Aim:
Copy out all lines that carry the word "bmesh".

*** Record extracts

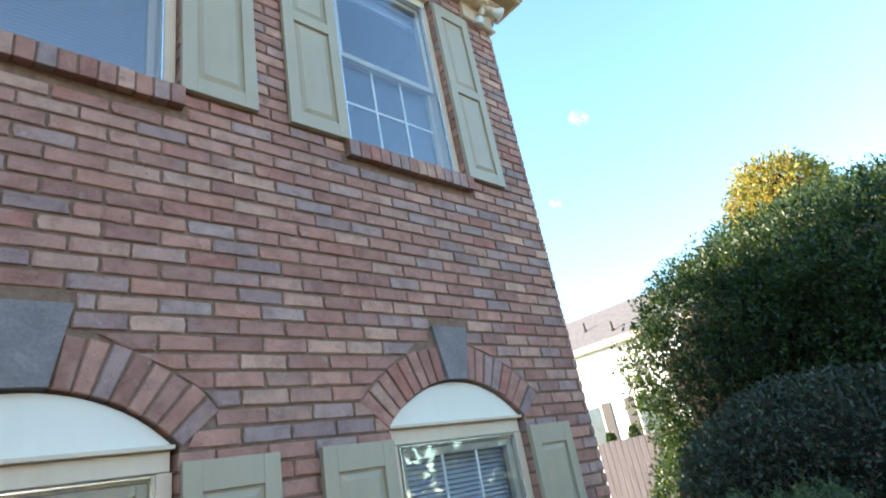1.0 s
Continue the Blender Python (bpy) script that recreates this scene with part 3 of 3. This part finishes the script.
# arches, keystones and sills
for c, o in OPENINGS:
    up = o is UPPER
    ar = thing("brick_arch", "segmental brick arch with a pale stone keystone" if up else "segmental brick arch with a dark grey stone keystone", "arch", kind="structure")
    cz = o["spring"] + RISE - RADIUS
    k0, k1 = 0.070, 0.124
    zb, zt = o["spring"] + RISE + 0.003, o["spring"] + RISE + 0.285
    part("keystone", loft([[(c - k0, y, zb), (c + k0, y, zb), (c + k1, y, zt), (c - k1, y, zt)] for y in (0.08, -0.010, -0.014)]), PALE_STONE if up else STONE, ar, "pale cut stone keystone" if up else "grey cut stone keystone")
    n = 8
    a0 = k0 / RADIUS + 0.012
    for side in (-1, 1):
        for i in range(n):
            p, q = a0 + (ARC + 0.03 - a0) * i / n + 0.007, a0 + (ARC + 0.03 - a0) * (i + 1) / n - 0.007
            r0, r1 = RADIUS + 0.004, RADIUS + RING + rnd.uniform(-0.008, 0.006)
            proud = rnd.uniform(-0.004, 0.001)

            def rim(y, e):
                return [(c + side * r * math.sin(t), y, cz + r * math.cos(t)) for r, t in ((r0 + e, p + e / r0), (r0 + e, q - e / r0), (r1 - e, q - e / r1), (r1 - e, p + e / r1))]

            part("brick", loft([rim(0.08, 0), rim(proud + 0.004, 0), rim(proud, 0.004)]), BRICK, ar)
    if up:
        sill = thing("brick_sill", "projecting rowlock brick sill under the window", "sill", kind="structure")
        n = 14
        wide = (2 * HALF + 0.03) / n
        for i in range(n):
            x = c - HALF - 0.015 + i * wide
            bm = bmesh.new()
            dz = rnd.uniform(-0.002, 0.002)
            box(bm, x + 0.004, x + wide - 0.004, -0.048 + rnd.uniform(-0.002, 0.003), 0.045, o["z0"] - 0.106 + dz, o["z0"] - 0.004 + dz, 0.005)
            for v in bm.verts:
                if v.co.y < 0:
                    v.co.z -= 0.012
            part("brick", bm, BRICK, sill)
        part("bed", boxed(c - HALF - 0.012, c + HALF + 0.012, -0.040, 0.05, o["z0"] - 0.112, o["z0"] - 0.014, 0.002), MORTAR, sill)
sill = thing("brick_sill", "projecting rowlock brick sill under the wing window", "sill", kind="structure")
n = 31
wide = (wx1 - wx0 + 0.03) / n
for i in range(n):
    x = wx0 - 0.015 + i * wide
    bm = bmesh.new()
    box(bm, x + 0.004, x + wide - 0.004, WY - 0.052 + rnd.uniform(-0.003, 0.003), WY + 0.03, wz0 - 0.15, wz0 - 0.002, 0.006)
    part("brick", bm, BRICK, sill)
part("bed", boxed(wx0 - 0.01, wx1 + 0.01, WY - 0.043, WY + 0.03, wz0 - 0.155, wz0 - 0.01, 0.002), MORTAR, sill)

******
*** Record extracts

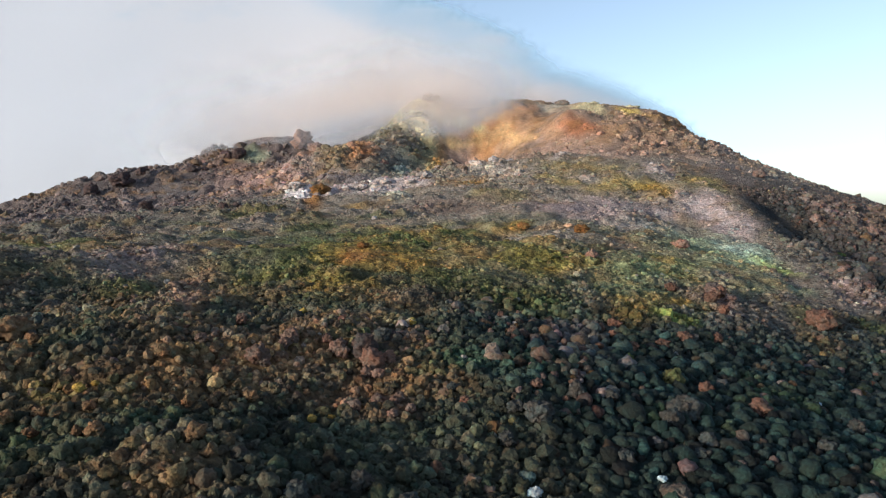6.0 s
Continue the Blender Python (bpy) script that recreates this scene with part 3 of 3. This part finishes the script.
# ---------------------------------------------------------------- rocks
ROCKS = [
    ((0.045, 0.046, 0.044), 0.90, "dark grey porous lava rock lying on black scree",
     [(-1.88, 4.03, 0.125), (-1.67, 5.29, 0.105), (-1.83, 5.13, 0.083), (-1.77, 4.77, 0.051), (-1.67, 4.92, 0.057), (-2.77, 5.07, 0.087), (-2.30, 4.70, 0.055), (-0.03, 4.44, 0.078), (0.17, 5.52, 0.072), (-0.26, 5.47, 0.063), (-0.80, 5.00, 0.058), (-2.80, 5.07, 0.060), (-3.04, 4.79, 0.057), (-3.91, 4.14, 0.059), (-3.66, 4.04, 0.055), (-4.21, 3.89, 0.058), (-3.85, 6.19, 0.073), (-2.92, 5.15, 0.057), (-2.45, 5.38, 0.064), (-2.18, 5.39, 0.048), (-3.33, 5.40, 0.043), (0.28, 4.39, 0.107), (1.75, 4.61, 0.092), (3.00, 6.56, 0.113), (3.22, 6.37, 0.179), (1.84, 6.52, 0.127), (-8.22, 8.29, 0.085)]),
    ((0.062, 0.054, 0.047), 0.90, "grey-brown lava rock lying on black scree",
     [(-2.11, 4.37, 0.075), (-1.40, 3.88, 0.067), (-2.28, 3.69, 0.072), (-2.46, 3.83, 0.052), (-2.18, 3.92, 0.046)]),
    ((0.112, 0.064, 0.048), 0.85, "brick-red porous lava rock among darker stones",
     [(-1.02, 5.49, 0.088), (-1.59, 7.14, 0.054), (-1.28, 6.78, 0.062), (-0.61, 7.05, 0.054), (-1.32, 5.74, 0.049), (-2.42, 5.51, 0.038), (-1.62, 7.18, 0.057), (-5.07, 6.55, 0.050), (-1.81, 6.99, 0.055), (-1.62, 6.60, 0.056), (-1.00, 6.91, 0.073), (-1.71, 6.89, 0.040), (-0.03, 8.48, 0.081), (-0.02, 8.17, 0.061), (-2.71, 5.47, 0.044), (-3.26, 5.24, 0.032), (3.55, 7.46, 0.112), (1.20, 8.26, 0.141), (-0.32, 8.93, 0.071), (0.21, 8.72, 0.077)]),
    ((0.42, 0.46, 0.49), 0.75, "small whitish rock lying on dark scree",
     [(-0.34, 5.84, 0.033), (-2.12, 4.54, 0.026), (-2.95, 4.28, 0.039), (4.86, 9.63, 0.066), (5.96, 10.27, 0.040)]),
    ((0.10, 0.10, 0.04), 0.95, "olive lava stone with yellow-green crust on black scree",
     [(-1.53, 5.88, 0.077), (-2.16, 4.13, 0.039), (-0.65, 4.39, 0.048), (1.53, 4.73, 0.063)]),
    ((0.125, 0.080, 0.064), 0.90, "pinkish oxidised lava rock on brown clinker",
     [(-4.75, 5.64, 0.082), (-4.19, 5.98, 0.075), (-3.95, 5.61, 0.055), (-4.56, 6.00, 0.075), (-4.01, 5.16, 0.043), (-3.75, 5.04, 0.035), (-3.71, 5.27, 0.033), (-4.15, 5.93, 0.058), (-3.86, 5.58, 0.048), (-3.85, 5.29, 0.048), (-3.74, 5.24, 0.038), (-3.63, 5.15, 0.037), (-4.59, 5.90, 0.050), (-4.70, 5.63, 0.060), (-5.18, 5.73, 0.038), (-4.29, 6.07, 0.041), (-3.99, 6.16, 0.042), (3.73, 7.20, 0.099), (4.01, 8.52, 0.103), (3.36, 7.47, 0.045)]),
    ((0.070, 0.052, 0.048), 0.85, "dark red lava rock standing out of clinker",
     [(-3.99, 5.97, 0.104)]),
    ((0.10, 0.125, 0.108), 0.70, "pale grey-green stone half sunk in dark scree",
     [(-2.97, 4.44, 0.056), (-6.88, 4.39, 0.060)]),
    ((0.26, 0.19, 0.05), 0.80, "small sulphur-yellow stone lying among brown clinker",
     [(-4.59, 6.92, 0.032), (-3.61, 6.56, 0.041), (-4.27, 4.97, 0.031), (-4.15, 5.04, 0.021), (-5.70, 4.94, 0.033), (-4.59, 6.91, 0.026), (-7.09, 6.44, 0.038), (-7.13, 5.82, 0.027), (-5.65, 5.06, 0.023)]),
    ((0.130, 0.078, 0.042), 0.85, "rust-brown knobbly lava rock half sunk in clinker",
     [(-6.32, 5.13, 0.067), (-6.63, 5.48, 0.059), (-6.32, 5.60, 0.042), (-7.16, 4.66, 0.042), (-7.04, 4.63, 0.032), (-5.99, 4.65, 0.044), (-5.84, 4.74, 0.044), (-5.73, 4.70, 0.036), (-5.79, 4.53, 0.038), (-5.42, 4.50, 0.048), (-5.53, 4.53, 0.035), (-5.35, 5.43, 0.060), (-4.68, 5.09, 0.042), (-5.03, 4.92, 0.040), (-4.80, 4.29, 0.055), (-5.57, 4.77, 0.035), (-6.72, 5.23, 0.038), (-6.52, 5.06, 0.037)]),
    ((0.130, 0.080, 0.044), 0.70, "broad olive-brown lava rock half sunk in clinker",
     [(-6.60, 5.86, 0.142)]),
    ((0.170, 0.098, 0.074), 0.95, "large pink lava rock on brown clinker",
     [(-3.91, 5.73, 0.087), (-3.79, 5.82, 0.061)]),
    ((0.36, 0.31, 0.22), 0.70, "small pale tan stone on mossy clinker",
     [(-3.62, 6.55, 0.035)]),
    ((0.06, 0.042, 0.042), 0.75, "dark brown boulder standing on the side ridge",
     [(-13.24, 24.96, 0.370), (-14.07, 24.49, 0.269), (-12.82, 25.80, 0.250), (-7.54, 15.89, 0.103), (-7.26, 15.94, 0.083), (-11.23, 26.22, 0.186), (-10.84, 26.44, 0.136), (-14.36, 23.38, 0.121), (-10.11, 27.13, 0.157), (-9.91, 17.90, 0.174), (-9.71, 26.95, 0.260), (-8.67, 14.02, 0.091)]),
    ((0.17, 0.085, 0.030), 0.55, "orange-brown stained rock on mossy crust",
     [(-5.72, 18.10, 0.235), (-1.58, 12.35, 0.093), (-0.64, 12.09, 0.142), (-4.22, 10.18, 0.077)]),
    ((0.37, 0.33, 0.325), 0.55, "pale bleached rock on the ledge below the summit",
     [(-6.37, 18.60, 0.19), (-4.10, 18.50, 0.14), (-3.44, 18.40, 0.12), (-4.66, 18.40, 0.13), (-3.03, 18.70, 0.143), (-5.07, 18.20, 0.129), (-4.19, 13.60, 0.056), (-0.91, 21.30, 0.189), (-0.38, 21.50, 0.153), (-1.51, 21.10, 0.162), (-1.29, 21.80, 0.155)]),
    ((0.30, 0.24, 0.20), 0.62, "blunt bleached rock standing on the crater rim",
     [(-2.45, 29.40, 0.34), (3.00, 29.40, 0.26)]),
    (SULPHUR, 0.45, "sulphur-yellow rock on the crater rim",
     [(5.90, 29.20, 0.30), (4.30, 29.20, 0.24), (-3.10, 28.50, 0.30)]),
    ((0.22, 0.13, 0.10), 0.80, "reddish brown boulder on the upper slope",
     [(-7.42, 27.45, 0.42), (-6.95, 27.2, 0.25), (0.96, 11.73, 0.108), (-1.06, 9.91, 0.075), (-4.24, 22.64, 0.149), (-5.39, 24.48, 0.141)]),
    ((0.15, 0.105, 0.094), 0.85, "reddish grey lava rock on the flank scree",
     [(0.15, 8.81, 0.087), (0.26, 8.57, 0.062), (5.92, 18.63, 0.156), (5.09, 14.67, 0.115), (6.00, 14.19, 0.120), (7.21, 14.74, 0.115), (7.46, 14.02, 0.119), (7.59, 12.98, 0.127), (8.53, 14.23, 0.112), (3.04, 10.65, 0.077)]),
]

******
*** Record extracts

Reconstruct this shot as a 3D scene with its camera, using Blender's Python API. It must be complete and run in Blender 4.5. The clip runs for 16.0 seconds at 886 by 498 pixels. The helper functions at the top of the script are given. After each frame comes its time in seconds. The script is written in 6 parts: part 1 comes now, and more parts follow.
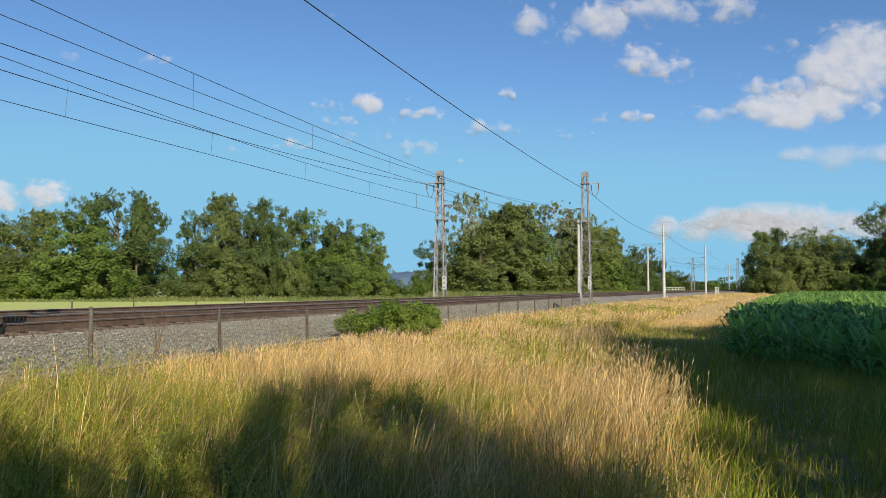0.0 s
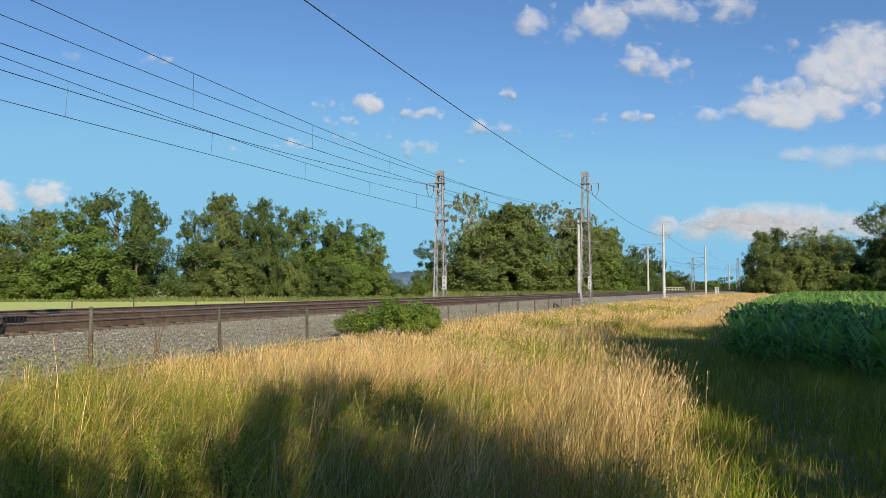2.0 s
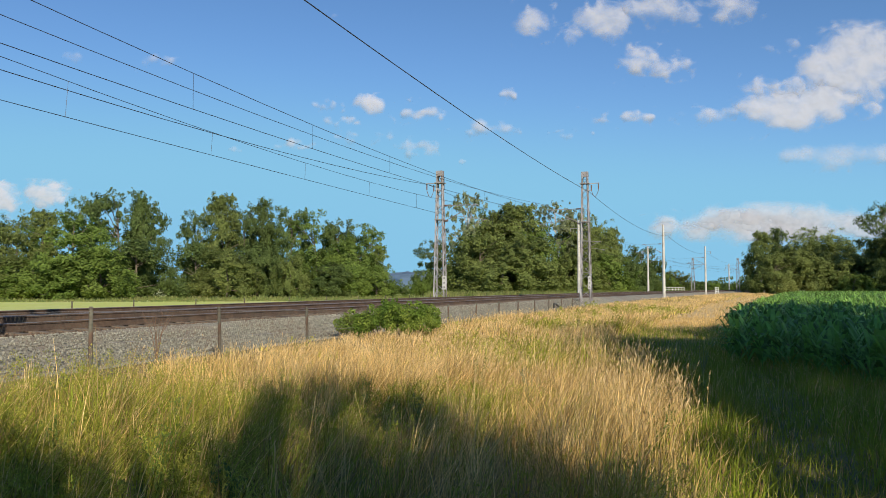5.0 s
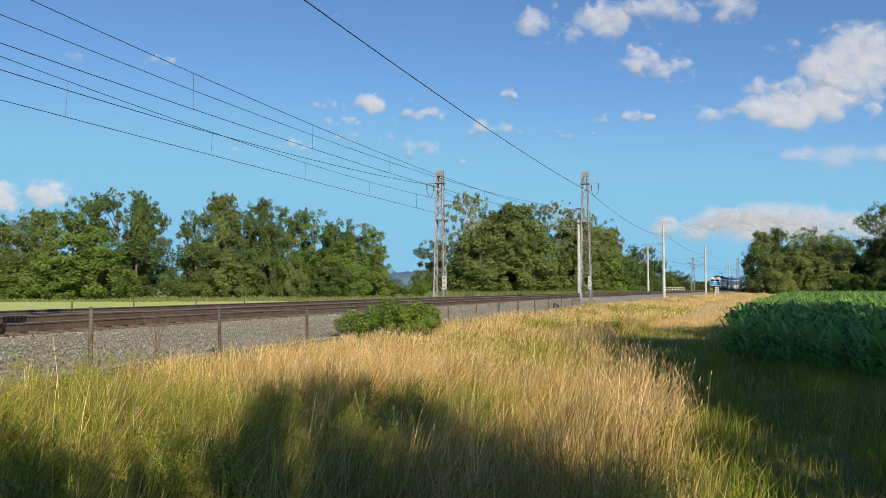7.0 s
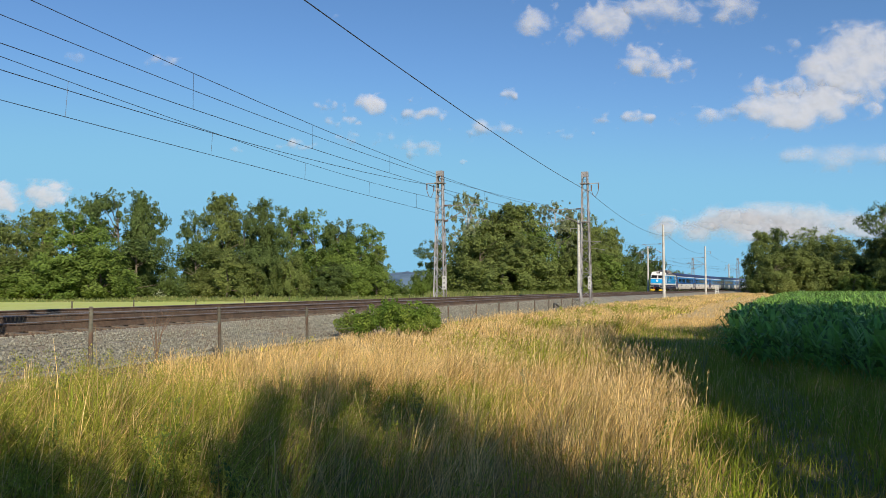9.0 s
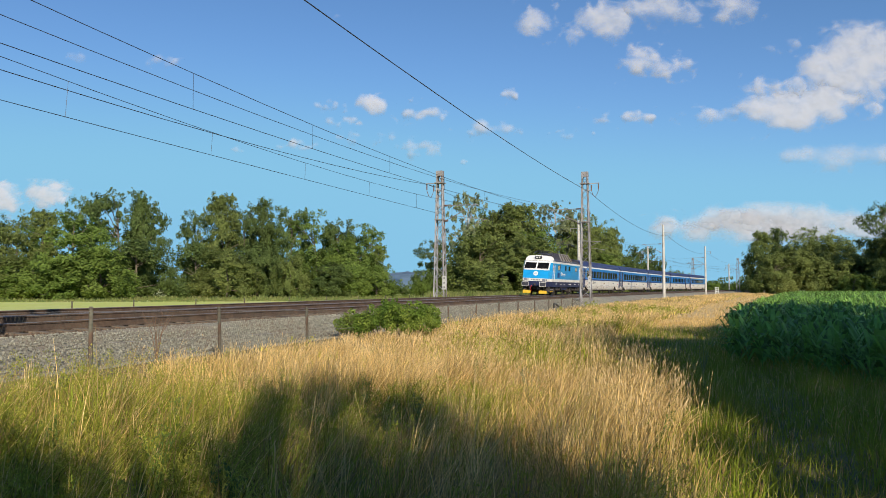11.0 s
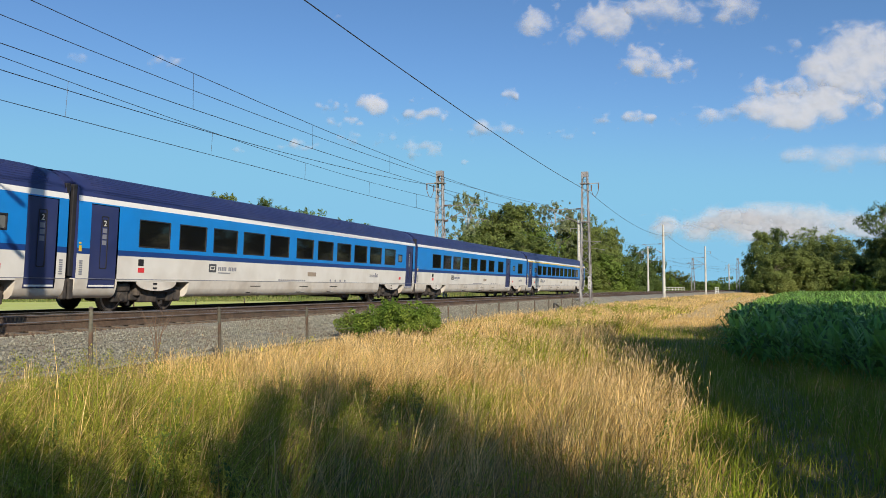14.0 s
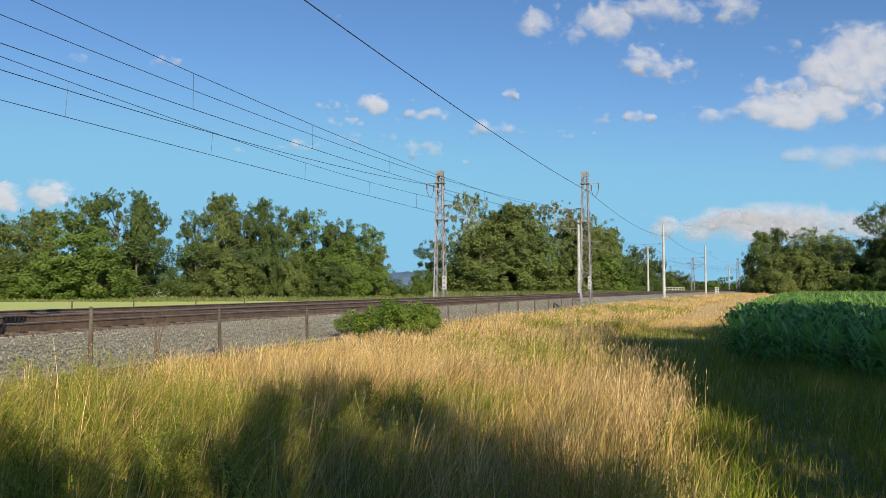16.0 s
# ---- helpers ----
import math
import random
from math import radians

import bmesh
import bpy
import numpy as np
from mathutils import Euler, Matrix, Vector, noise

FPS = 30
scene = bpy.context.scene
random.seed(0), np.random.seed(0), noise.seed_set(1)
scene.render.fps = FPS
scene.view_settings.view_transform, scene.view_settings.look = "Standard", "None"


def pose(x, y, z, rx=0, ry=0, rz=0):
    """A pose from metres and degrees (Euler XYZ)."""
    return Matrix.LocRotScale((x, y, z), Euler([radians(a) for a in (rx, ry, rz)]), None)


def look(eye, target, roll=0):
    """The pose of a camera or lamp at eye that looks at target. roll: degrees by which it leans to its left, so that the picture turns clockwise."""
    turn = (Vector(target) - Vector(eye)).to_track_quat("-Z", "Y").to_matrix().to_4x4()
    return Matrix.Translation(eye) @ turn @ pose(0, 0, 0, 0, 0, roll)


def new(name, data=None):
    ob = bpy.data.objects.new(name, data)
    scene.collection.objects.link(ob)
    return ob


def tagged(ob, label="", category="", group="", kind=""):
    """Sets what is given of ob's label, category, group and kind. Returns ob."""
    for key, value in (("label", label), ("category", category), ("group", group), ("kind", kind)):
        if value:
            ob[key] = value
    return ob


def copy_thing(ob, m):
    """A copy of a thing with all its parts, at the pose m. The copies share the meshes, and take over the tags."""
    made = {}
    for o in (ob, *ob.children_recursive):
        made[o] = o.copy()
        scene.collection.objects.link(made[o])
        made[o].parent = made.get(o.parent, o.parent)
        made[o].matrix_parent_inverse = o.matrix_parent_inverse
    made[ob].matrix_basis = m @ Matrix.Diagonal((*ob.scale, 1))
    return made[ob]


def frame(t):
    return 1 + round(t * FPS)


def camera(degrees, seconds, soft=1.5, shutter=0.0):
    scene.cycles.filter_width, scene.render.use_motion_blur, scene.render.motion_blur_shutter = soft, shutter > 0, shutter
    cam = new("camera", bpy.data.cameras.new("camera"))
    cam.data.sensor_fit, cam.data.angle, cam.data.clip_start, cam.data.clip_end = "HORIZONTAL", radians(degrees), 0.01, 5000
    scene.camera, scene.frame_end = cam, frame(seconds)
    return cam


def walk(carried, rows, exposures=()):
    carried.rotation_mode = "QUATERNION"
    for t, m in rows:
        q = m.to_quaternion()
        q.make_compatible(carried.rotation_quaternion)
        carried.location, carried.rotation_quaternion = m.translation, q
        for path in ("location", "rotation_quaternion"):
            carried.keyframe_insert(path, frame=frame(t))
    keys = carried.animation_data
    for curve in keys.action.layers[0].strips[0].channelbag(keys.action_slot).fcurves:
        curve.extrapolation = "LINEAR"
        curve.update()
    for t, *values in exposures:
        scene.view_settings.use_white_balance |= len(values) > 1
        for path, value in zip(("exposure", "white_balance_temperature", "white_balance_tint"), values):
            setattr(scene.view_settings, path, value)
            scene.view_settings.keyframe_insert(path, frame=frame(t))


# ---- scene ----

******

Exercise output:
            bm = bmesh.new()
    bm = bmesh.new()
import bmesh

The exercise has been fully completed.